We do our best to forecast and to do a likelihood and probability of a project going, and then a likelihood and probability of us, you know, skewing that project and then what that might mean for our business size, our capacity, our capabilities, and all that, you know, all that business planning that we do. But unfortunately, we don't control the timing of projects. And two that we've sort of singled out in our presentation today, we singled out because they are material contracts, potentially. Well, they, we, you know, they get the full green light, and we fully secure them. They're both material contracts, and have material demands on the business.
You know, we prepared in advance for what was meant to be a kickoff in, you know, call it fourth quarter 2025, and you have to do that because you can't be caught flat-footed on these things. They all have aggressive and challenging schedules. You know, when things don't kick off necessarily exactly as per our forecast, we have to, you know, adapt contingency plans and the like. And to the second part of your question, increased project expenses that you're seeing in the financials really relate to FG Gold, Baomahun, which is a relatively soft form of half EPC. I don't know too much detail, but it's a project where you're seeing some direct costs being coming through our books.
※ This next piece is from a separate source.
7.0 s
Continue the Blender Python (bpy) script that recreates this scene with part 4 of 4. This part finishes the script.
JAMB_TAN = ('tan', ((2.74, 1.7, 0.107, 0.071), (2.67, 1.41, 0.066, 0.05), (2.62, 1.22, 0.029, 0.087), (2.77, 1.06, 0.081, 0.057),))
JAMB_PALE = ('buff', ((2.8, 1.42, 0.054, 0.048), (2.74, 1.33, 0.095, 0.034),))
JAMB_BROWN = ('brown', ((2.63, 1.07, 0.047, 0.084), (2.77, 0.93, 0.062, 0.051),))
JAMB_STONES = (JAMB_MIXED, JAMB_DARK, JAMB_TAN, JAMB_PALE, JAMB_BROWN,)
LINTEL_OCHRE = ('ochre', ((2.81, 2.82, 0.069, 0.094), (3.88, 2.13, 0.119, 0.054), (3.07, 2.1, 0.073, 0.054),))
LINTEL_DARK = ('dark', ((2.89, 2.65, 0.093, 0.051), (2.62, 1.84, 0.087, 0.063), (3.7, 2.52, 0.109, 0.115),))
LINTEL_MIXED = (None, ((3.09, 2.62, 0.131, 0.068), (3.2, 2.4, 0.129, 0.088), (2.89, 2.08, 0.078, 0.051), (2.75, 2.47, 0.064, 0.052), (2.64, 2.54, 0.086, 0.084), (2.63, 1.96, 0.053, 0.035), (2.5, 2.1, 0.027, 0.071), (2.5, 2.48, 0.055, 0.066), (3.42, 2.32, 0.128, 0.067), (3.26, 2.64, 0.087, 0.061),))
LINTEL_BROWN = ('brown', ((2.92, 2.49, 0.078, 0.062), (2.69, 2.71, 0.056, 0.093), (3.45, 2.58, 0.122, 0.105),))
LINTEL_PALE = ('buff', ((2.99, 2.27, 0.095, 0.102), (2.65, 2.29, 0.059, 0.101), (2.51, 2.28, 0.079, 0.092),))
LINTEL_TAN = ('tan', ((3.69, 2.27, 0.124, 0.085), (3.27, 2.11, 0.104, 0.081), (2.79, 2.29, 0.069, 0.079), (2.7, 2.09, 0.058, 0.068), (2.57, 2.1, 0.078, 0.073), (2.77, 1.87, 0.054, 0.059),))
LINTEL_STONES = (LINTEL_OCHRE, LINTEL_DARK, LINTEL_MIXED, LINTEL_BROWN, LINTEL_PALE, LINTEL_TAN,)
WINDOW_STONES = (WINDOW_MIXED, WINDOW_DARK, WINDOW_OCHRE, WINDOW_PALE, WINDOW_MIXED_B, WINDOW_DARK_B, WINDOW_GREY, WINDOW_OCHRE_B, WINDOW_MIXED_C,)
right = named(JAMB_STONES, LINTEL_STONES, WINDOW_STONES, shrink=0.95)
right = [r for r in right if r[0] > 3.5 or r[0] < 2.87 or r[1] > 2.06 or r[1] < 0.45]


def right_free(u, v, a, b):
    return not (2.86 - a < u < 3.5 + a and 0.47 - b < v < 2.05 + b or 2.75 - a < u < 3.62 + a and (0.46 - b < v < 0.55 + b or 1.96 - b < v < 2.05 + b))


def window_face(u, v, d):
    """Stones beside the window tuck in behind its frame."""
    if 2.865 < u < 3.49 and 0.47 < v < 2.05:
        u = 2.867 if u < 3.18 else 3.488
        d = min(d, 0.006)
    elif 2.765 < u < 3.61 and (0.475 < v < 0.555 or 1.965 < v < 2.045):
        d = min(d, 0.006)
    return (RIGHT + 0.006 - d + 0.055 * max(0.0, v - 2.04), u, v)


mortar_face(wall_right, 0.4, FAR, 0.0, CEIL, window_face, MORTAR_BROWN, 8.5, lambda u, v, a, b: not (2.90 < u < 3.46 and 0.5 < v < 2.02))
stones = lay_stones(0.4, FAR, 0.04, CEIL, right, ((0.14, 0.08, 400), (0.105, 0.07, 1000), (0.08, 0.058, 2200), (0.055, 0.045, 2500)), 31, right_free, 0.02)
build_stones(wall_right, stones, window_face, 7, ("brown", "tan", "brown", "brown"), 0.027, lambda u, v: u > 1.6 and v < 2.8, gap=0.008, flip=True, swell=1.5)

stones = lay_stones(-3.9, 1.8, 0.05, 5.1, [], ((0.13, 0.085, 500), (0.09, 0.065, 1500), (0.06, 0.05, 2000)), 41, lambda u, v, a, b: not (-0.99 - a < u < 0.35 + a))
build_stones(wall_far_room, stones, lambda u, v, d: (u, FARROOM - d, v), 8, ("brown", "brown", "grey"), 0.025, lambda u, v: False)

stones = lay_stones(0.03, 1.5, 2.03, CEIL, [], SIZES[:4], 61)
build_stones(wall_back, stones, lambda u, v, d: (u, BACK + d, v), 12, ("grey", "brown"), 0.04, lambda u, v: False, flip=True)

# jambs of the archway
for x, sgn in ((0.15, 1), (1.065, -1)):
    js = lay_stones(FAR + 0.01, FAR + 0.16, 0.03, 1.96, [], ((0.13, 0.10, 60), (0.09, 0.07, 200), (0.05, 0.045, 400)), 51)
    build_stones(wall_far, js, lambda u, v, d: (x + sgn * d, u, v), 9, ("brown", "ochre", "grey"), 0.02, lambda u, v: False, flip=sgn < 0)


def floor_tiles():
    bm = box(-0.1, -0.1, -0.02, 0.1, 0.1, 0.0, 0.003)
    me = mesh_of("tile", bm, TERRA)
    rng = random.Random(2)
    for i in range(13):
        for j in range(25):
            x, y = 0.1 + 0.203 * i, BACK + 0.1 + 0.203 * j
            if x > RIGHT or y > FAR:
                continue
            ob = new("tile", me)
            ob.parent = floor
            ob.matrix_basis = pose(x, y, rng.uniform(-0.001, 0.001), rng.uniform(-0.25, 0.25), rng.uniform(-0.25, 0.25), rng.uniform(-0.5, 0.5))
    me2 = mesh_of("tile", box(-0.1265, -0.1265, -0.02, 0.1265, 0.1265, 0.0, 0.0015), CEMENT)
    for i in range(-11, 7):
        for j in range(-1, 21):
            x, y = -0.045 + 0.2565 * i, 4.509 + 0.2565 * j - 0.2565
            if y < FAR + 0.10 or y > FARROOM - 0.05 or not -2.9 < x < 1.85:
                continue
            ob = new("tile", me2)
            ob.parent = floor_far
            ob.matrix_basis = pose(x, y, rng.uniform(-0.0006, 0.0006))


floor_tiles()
So that's where you're seeing project equipment, project costs. And on the equipment side, it's we've started a business about 18 months ago called Podco, where we sell some form of OEM products, leveraging our technical capabilities and our technology stuff developed over the years, and that's what you're seeing there. And to the last part, are we seeing, you know, have those project delays caused us to incur costs? Well, in one respect, yes. What happens with project delays is where you start seeing a softening in utilization of our personnel, because you know, you bring on 40 people, and they're not fully occupied to the level you'd like to see them occupied.
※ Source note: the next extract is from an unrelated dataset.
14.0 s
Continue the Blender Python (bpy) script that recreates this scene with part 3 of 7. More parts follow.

That can have an adverse impact because you're carrying some of their costs; it's not going to flow straight through to projects. But again, it's just a reality. We tend to model our commercials around a certain utilization level. If you're doing better than that utilization, then you'll make more profit. If you're doing less than utilization, you start eating, eroding into your target profits.
Thank you. Maybe just as a follow-up to that, can you comment on first half 2026 utilization, particularly in the second quarter against PCP? What would your expectations be for the H2 balance?
We expect to see utilization increase. So utilization was reasonably high through the first quarter of this financial year. It softened across the second quarter, as I said, certainly for some of our operational centers. APAC and Americas were running both fairly high utilization levels, but Africa, as I had mentioned, was lower, as was our process industries business in China and Saxum. Again, though, as a group, we were still running above target. Utilization levels were softer than we'd seen in the first quarter. We expect those utilization levels to increase. Our forecasts are that they will increase through Q3, Q4 of this financial year.
But certainly, beyond that, I would expect, based on our forecasts, that we'll see utilization increase into FY 2027 as well, and not only increase, but we expect probably bigger numbers, bigger headcount in due course. Obviously, evidenced by, you know, we're taking on more office space and the like, so that's kind of the plan.
Okay, great. Thank you. And in regards to the number of studies being currently undertaken by Lycopodium, how much would that be up on, perhaps a 12-month range?
That's a bit of a tough question to explain. In studies, in terms of total quantum, it's probably there or thereabouts, maybe a little higher. But it's obviously also the mix of studies and what those projects look like that we are studying, what the size of them are, what stage of study it is, et cetera. So it's always a tough question to answer, but if you just look at, you know, we've got more studies on today than we had on this time last year, probably I'd say we do, because we're doing more studies in the Americas, more similar number, similar amount of studies here in APAC, and probably a similar number of studies out of Africa as well. So it's probably up.
Thank you. Maybe just the last question this morning. Can you give us a sense of the conversion rates you currently see through the life cycle of project development? I.e., for each client that commences a scoping study, do they utilize Lycopodium for delivery and operations?
Often, yes. Sometimes, no. I'd say, most of the project work which we get involved with, we've been involved with study work and, you know, we expect that you... Well, we know that you have an advantage if you've delivered a feasibility study, whether it be the PFS, DFS. Often, if you're doing a scoping, you generally roll into PFS and DFS and so on and so forth. But what I will say is taking a project from scoping study, so especially a copper project, copper concentrate, for example, the scoping study level through to execution might take you 10 years. So these things take a long time. Gold projects, somewhat less, particularly this market.
We've got a number of clients who haven't done a Scoping Study and want to be in execution, want to be pouring gold by Christmas next year. Which is unrealistic, of course, but there's no shortage of sort of enthusiasm, call it, that side of the fence at the moment.
Okay, great. Thank you. I think that's all the time we have for live questions today. If there are any follow-ups, please feel free to email me and/or Justine, and we'll endeavor to get back to you. Maybe just with that, Peter or Justine, I'll pass it back to you guys for any closing comments.
Thank you very much. Nothing else to add, other than, you know, we're very happy with the way the business is tracking at the moment. We're really, you know, working to plan. Obviously, we're dealing with the batteries and the separate project timing and some of that impact that it has to the business over time. But in terms of the strength of the business, the fundamentals of the business, the balance sheet, of course, remains strong. You know, we're always looking for new opportunities, looking for how we can leverage our capabilities, and you know, do more and continue to do it as well as we're doing it, if not better. So yeah, that's it for the presentation.
Again, as I said earlier, if you have any questions, please feel free to reach out to myself or Justine, and we'll try to help you out with answers. Thank you very much for your attendance.
Thank you very much for joining today's Lycopodium first half results call. Enjoy the rest of your day. Goodbye.